* start *

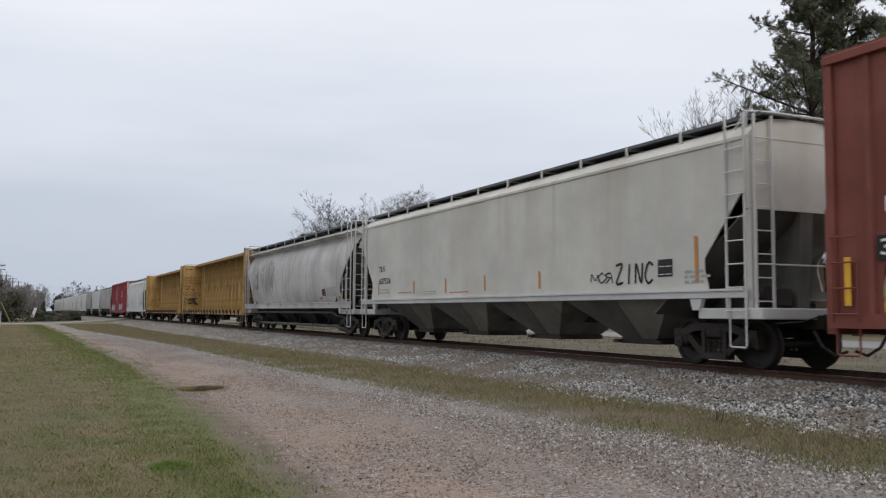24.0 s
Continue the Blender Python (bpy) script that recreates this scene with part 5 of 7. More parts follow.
join_train(covered_hopper("cream covered hopper car with yellow reflectors", 16.5, "cream", "curved", (0.93, 1.40), 4.20, [
    t2("IVLX", -6.44, 2.58, 0.72, 0.2), t2("206364", -6.6, 2.1, 1.4, 0.21), warn(-0.83, 2.2, 1.8), p2(-6.6, 1.75, 1.6, 2, "grey_mark", 2), panel_box(5.45, 1.55, 0.75, 0.40), p2(4.9, 2.5, 1.1, 4, "grey_mark", 3), p2(-1.5, 1.15, 1.6, 1, "grey_mark", 4, 0.06)],
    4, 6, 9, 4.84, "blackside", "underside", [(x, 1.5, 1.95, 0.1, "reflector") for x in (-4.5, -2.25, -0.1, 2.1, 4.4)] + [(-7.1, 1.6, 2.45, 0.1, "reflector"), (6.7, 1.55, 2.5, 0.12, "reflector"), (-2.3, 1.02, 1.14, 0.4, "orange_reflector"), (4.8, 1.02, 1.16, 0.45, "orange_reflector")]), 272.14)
join_train(covered_hopper("badly rusted tan covered hopper car", 16.5, "rusty", "curved", (0.95, 1.40), 4.18, [
    b2(-6.7, 2.48, 0.95, 0.30, "white_mark", "number_panel", "white patch", 0.003), t2("IVLX", -6.55, 2.52, 0.7, 0.2), t2("208335", -6.6, 2.1, 1.2, 0.2, "grey_mark"), panel_box(5.4, 1.7, 0.4, 0.3), b2(2.1, 1.75, 0.7, 0.3, "tankwhite", "paint_patch"), b2(2.5, 2.05, 0.4, 0.3, "tankwhite", "paint_patch"), b2(5.45, 1.5, 0.5, 0.22, "lightgrey", "paint_patch"), p2(3.4, 1.95, 0.9, 4, "grey_mark", 5), b2(-1.2, 1.05, 0.4, 0.18, "white_mark", "notice")],
    4, 7, 9, 4.80, "blackside", None, [(x, 1.5, 1.95, 0.09, "reflector") for x in (-3.0, 0.2, 4.4)] + [(6.7, 1.55, 2.5, 0.12, "reflector")], "rustend", bright_sill="rustsill"), 289.89)
join_train(boxcar("tall oxide-red boxcar with white and green graffiti", 18.5, "redbox", 5.20, 0.80, (-2.85, 1.25), None, (9, 10), None, "redbox", [
    lambda c: text(c, "UP", -8.2, 2.46, 0.85, 0.32, M["white_mark"], -1.522), lambda c: text(c, "36 91", -8.3, 1.9, 1.0, 0.25, M["white_mark"], -1.522), lambda c: text(c, "06", -6.75, 1.88, 0.42, 0.25, M["white_mark"], -1.522),
    lambda c: plate(c, "number_panel", -8.37, -6.2, 1.83, 2.2, M["black"], -1.512), lambda c: plate(c, "number_panel", -8.25, -7.75, 1.25, 1.75, M["black"], -1.512), lambda c: plate(c, "number_panel", -7.55, -7.05, 1.4, 1.75, M["black"], -1.512),
    lambda c: graffiti(c, -7.9, -5.6, 0.72, 1.95, M["graf_green"], M["graf_lime"], 4, 61, -1.514, fat=0.42),
    lambda c: graffiti(c, -5.75, -2.45, 0.80, 2.2, M["graf_silver"], M["graf_black"], 7, 63, -1.530, False, M["graf_white"], fat=0.27),
    lambda c: graffiti(c, 3.15, 7.35, 0.85, 2.0, M["graf_white"], M["graf_black"], 6, 65, -1.526), lambda c: graffiti(c, -2.15, -0.45, 0.6, 1.2, M["graf_white"], M["graf_black"], 3, 66, -1.60),
    lambda c: tag(c, -4.65, -2.75, 2.95, 3.25, M["graf_black"], 8, 67, -1.516, 0.05), lambda c: plate(c, "notice", 5.25, 5.5, 2.6, 3.1, M["white_mark"], -1.519), lambda c: small_print(c, -2.45, 2.6, 1.6, 3, M["white_mark"], -1.60, 0.06, 0.07, 68), lambda c: small_print(c, 7.15, 2.3, 0.7, 7, M["grey_mark"], -1.519, 0.07, 0.05, 69)],
    stripes=[(-8.95, 1.15, 1.9, 0.12, "reflector"), (-5.3, 1.1, 1.6, 0.12, "reflector"), (-2.7, 1.1, 1.65, 0.12, "reflector"), (-8.25, 1.05, 1.2, 0.4, "reflector")], door_bars=7, roof_lift=-0.012), 309.03)
join_train(covered_hopper("pale grey covered hopper car with dark chutes", 19.9, "cream", "flat", (1.30, 1.46), 4.20, [
    t2("TILX", -8.2, 2.46, 0.62, 0.2), t2("637526", -8.15, 2.02, 1.1, 0.21), p2(-8.1, 1.78, 0.9, 2, "grey_mark", 2), tg(5.2, 6.0, 1.62, 1.95, M["graf_black"], strokes=5, seed=71, width=0.03), tg(6.05, 7.4, 1.62, 2.08, M["graf_black"], strokes=6, seed=72, width=0.055, word="ZINC"), panel_box(7.5, 1.75, 0.45, 0.35), p2(-6.3, 1.66, 1.3, 1, "red_mark", 4, 0.03), p2(-2.2, 1.6, 1.3, 1, "red_mark", 6, 0.03), p2(8.3, 1.8, 0.6, 3, "grey_mark", 5), p2(-4.2, 1.66, 0.8, 2, "grey_mark", 15, 0.03)],
    4, 8, 0, 4.82, "chutebrown", "underside", [(x, 1.62, 2.05, 0.09, "orange_reflector") for x in (-8.25, -5.0, -2.55, 0.0, 2.9)] + [(8.6, 1.6, 2.5, 0.1, "orange_reflector")], grooves=False, bright_sill="white"), 329.99)
join_train(covered_hopper("stained grey rounded hopper car with pipes beneath", 18.5, "stained", "round", (1.16, 1.42), 4.12, [
    t2("CITX", -7.2, 2.75, 0.9, 0.25, "faint_mark"), t2("15005", -7.1, 2.25, 1.0, 0.25, "faint_mark"), panel_box(5.3, 1.7, 0.5, 0.3), p2(6.0, 2.0, 1.2, 4, "grey_mark", 3)],
    4, 9, 9, 4.80, "blackside", None, [(4.8, 1.55, 1.66, 0.5, "orange_reflector"), (7.4, 1.55, 1.66, 0.5, "orange_reflector")], grooves=False), 350.46)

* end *

The exercise
Give an exact copy of the material, leaving out every picture.

Solution to the problem
24.0 s
Continue the Blender Python (bpy) script that recreates this scene with part 5 of 7. More parts follow.
join_train(covered_hopper("cream covered hopper car with yellow reflectors", 16.5, "cream", "curved", (0.93, 1.40), 4.20, [
    t2("IVLX", -6.44, 2.58, 0.72, 0.2), t2("206364", -6.6, 2.1, 1.4, 0.21), warn(-0.83, 2.2, 1.8), p2(-6.6, 1.75, 1.6, 2, "grey_mark", 2), panel_box(5.45, 1.55, 0.75, 0.40), p2(4.9, 2.5, 1.1, 4, "grey_mark", 3), p2(-1.5, 1.15, 1.6, 1, "grey_mark", 4, 0.06)],
    4, 6, 9, 4.84, "blackside", "underside", [(x, 1.5, 1.95, 0.1, "reflector") for x in (-4.5, -2.25, -0.1, 2.1, 4.4)] + [(-7.1, 1.6, 2.45, 0.1, "reflector"), (6.7, 1.55, 2.5, 0.12, "reflector"), (-2.3, 1.02, 1.14, 0.4, "orange_reflector"), (4.8, 1.02, 1.16, 0.45, "orange_reflector")]), 272.14)
join_train(covered_hopper("badly rusted tan covered hopper car", 16.5, "rusty", "curved", (0.95, 1.40), 4.18, [
    b2(-6.7, 2.48, 0.95, 0.30, "white_mark", "number_panel", "white patch", 0.003), t2("IVLX", -6.55, 2.52, 0.7, 0.2), t2("208335", -6.6, 2.1, 1.2, 0.2, "grey_mark"), panel_box(5.4, 1.7, 0.4, 0.3), b2(2.1, 1.75, 0.7, 0.3, "tankwhite", "paint_patch"), b2(2.5, 2.05, 0.4, 0.3, "tankwhite", "paint_patch"), b2(5.45, 1.5, 0.5, 0.22, "lightgrey", "paint_patch"), p2(3.4, 1.95, 0.9, 4, "grey_mark", 5), b2(-1.2, 1.05, 0.4, 0.18, "white_mark", "notice")],
    4, 7, 9, 4.80, "blackside", None, [(x, 1.5, 1.95, 0.09, "reflector") for x in (-3.0, 0.2, 4.4)] + [(6.7, 1.55, 2.5, 0.12, "reflector")], "rustend", bright_sill="rustsill"), 289.89)
join_train(boxcar("tall oxide-red boxcar with white and green graffiti", 18.5, "redbox", 5.20, 0.80, (-2.85, 1.25), None, (9, 10), None, "redbox", [
    lambda c: text(c, "UP", -8.2, 2.46, 0.85, 0.32, M["white_mark"], -1.522), lambda c: text(c, "36 91", -8.3, 1.9, 1.0, 0.25, M["white_mark"], -1.522), lambda c: text(c, "06", -6.75, 1.88, 0.42, 0.25, M["white_mark"], -1.522),
    lambda c: plate(c, "number_panel", -8.37, -6.2, 1.83, 2.2, M["black"], -1.512), lambda c: plate(c, "number_panel", -8.25, -7.75, 1.25, 1.75, M["black"], -1.512), lambda c: plate(c, "number_panel", -7.55, -7.05, 1.4, 1.75, M["black"], -1.512),
    lambda c: graffiti(c, -7.9, -5.6, 0.72, 1.95, M["graf_green"], M["graf_lime"], 4, 61, -1.514, fat=0.42),
    lambda c: graffiti(c, -5.75, -2.45, 0.80, 2.2, M["graf_silver"], M["graf_black"], 7, 63, -1.530, False, M["graf_white"], fat=0.27),
    lambda c: graffiti(c, 3.15, 7.35, 0.85, 2.0, M["graf_white"], M["graf_black"], 6, 65, -1.526), lambda c: graffiti(c, -2.15, -0.45, 0.6, 1.2, M["graf_white"], M["graf_black"], 3, 66, -1.60),
    lambda c: tag(c, -4.65, -2.75, 2.95, 3.25, M["graf_black"], 8, 67, -1.516, 0.05), lambda c: plate(c, "notice", 5.25, 5.5, 2.6, 3.1, M["white_mark"], -1.519), lambda c: small_print(c, -2.45, 2.6, 1.6, 3, M["white_mark"], -1.60, 0.06, 0.07, 68), lambda c: small_print(c, 7.15, 2.3, 0.7, 7, M["grey_mark"], -1.519, 0.07, 0.05, 69)],
    stripes=[(-8.95, 1.15, 1.9, 0.12, "reflector"), (-5.3, 1.1, 1.6, 0.12, "reflector"), (-2.7, 1.1, 1.65, 0.12, "reflector"), (-8.25, 1.05, 1.2, 0.4, "reflector")], door_bars=7, roof_lift=-0.012), 309.03)
join_train(covered_hopper("pale grey covered hopper car with dark chutes", 19.9, "cream", "flat", (1.30, 1.46), 4.20, [
    t2("TILX", -8.2, 2.46, 0.62, 0.2), t2("637526", -8.15, 2.02, 1.1, 0.21), p2(-8.1, 1.78, 0.9, 2, "grey_mark", 2), tg(5.2, 6.0, 1.62, 1.95, M["graf_black"], strokes=5, seed=71, width=0.03), tg(6.05, 7.4, 1.62, 2.08, M["graf_black"], strokes=6, seed=72, width=0.055, word="ZINC"), panel_box(7.5, 1.75, 0.45, 0.35), p2(-6.3, 1.66, 1.3, 1, "red_mark", 4, 0.03), p2(-2.2, 1.6, 1.3, 1, "red_mark", 6, 0.03), p2(8.3, 1.8, 0.6, 3, "grey_mark", 5), p2(-4.2, 1.66, 0.8, 2, "grey_mark", 15, 0.03)],
    4, 8, 0, 4.82, "chutebrown", "underside", [(x, 1.62, 2.05, 0.09, "orange_reflector") for x in (-8.25, -5.0, -2.55, 0.0, 2.9)] + [(8.6, 1.6, 2.5, 0.1, "orange_reflector")], grooves=False, bright_sill="white"), 329.99)
join_train(covered_hopper("stained grey rounded hopper car with pipes beneath", 18.5, "stained", "round", (1.16, 1.42), 4.12, [
    t2("CITX", -7.2, 2.75, 0.9, 0.25, "faint_mark"), t2("15005", -7.1, 2.25, 1.0, 0.25, "faint_mark"), panel_box(5.3, 1.7, 0.5, 0.3), p2(6.0, 2.0, 1.2, 4, "grey_mark", 3)],
    4, 9, 9, 4.80, "blackside", None, [(4.8, 1.55, 1.66, 0.5, "orange_reflector"), (7.4, 1.55, 1.66, 0.5, "orange_reflector")], grooves=False), 350.46)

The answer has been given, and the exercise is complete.